▸ **GIVEN ENTRIES**:
━━━━━━
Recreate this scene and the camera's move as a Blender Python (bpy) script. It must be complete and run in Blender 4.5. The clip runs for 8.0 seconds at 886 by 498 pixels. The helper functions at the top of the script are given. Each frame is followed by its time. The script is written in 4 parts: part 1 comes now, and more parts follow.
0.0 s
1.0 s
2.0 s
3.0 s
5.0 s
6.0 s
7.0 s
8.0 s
━━━━━━
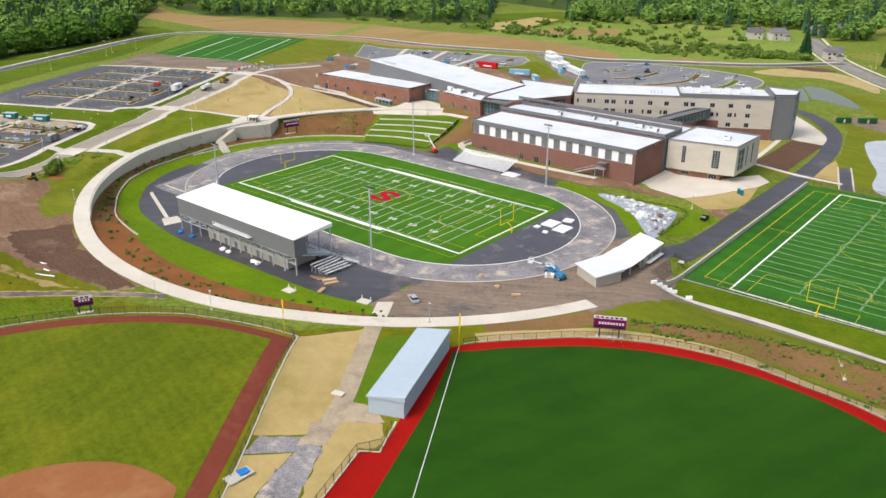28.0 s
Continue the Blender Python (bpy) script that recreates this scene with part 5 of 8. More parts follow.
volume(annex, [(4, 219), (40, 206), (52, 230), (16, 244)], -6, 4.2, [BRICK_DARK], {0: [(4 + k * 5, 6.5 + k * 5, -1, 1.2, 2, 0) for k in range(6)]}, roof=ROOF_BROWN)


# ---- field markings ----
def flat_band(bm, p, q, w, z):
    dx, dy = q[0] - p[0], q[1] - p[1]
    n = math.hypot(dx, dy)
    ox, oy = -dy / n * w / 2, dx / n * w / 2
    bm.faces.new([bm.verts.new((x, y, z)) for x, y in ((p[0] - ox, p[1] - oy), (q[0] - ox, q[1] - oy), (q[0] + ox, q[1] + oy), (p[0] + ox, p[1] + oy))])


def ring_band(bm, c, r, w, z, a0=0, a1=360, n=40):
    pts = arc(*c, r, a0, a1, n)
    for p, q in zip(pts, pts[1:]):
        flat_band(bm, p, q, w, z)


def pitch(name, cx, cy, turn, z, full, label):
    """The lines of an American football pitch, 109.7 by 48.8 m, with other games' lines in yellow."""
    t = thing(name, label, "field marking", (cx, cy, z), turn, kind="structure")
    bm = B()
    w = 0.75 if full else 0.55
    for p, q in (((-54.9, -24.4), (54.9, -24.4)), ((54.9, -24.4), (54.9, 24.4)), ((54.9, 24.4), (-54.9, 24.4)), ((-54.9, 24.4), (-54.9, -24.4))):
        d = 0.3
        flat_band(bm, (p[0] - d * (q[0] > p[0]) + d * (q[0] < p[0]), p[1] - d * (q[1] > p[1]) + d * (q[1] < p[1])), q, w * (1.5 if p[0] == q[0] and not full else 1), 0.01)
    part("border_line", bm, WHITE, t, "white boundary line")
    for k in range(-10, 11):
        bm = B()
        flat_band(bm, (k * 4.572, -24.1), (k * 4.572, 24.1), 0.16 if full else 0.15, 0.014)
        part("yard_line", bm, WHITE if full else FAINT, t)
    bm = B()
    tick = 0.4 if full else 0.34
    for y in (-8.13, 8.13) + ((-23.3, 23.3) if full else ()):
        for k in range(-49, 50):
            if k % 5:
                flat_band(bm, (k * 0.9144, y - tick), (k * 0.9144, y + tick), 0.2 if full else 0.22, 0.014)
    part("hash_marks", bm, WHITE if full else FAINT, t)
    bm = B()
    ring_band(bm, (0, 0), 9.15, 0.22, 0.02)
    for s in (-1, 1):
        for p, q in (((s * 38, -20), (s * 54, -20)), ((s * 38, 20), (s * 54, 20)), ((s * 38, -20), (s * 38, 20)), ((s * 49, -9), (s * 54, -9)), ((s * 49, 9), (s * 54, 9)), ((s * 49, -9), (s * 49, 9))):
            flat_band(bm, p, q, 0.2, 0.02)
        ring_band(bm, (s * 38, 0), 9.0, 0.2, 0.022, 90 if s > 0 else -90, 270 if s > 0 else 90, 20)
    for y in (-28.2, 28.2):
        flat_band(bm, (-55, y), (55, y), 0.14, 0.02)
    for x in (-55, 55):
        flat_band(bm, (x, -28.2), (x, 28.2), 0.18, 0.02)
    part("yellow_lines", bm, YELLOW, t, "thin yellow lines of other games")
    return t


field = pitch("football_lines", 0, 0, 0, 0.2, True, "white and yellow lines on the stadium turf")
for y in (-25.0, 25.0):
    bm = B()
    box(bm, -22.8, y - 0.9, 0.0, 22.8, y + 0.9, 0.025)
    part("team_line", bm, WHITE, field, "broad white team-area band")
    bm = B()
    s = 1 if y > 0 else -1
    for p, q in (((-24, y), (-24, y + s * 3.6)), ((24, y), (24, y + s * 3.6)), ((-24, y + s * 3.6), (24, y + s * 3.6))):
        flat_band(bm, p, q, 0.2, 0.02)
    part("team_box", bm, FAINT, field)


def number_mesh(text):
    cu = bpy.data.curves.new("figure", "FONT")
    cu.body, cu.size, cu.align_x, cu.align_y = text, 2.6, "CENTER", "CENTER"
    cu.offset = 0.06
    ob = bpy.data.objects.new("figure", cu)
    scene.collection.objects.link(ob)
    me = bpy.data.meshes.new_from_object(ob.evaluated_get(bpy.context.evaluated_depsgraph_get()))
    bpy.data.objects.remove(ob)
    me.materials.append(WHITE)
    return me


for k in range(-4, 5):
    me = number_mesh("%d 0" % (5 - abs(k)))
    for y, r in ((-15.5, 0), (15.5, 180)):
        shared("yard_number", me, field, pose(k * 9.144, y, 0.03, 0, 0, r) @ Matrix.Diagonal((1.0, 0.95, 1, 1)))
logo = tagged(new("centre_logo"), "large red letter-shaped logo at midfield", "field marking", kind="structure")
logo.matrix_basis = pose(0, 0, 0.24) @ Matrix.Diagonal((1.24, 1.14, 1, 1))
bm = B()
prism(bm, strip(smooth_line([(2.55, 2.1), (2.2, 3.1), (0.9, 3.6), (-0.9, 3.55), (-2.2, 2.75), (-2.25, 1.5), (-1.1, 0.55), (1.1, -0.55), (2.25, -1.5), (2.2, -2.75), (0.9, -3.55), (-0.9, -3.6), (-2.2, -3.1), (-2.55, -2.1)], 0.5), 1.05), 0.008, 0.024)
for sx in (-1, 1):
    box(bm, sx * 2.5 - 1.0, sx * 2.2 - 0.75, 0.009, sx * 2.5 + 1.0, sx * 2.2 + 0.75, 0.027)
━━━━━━
Search the records above for "with". Copy each line where it is found.

▸ **OUTPUT FOR THIS EXERCISE**:
Continue the Blender Python (bpy) script that recreates this scene with part 5 of 8. More parts follow.
    """The lines of an American football pitch, 109.7 by 48.8 m, with other games' lines in yellow."""